Several student union leaders like Duminda Nagamuwa, Udul Premaratne, and Chameera Koswatta sided with the FLSP.

Anura Kumara Dissanayake's leadership (2014–present)

Anura Kumara Dissanayake took over leadership of the JVP in February 2014, following the retirement of Somawansa Amarasinghe, who had guided the party through its post-insurrection democratic transition. Dissanayake’s rise marked a clear generational shift. Young, articulate, and uncompromising in his critiques of systemic corruption and elitist politics, he quickly became a formidable force in Parliament and beyond. From the outset, his mission was clear: to modernize the JVP, broaden its appeal, and transform it into a credible governing alternative.

Anti-Corruption Crusader

As a parliamentarian, Dissanayake earned a reputation for sharp criticism, especially on corruption and misuse of public resources. His leadership of COPE (Committee on Public Enterprises) brought to light numerous financial irregularities in government institutions, reinforcing his image as a principled watchdog. Unlike many in the political mainstream, Dissanayake positioned the JVP and later the NPP (National People's Power) as a clean and disciplined political force, untainted by dynastic politics or crony capitalism.

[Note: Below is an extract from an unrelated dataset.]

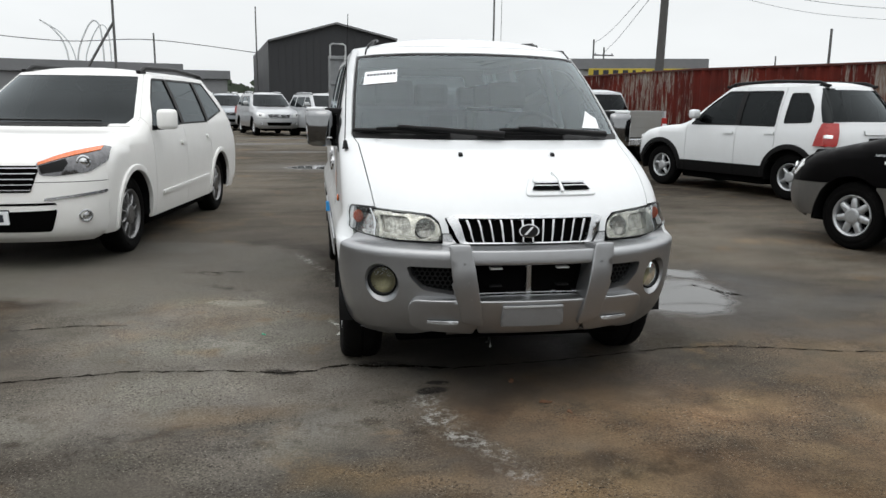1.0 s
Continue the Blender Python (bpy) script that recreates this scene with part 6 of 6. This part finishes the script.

Birth of the NPP: A Coalition for the Future

In 2019, under Dissanayake’s vision, the Jathika Jana Balawegaya (NPP) was formed—a broad coalition led by the JVP that brought together progressive trade unions, intellectuals, professionals, and civil society groups. The NPP allowed the JVP to break out of its traditional base and appeal to a wider audience disillusioned with the two-party status quo. The 2020 parliamentary election saw the NPP win 3 seats, a modest but symbolically important achievement. It positioned Anura Kumara as a future presidential contender and signaled the start of a long-term political strategy to build a third force in Sri Lankan politics.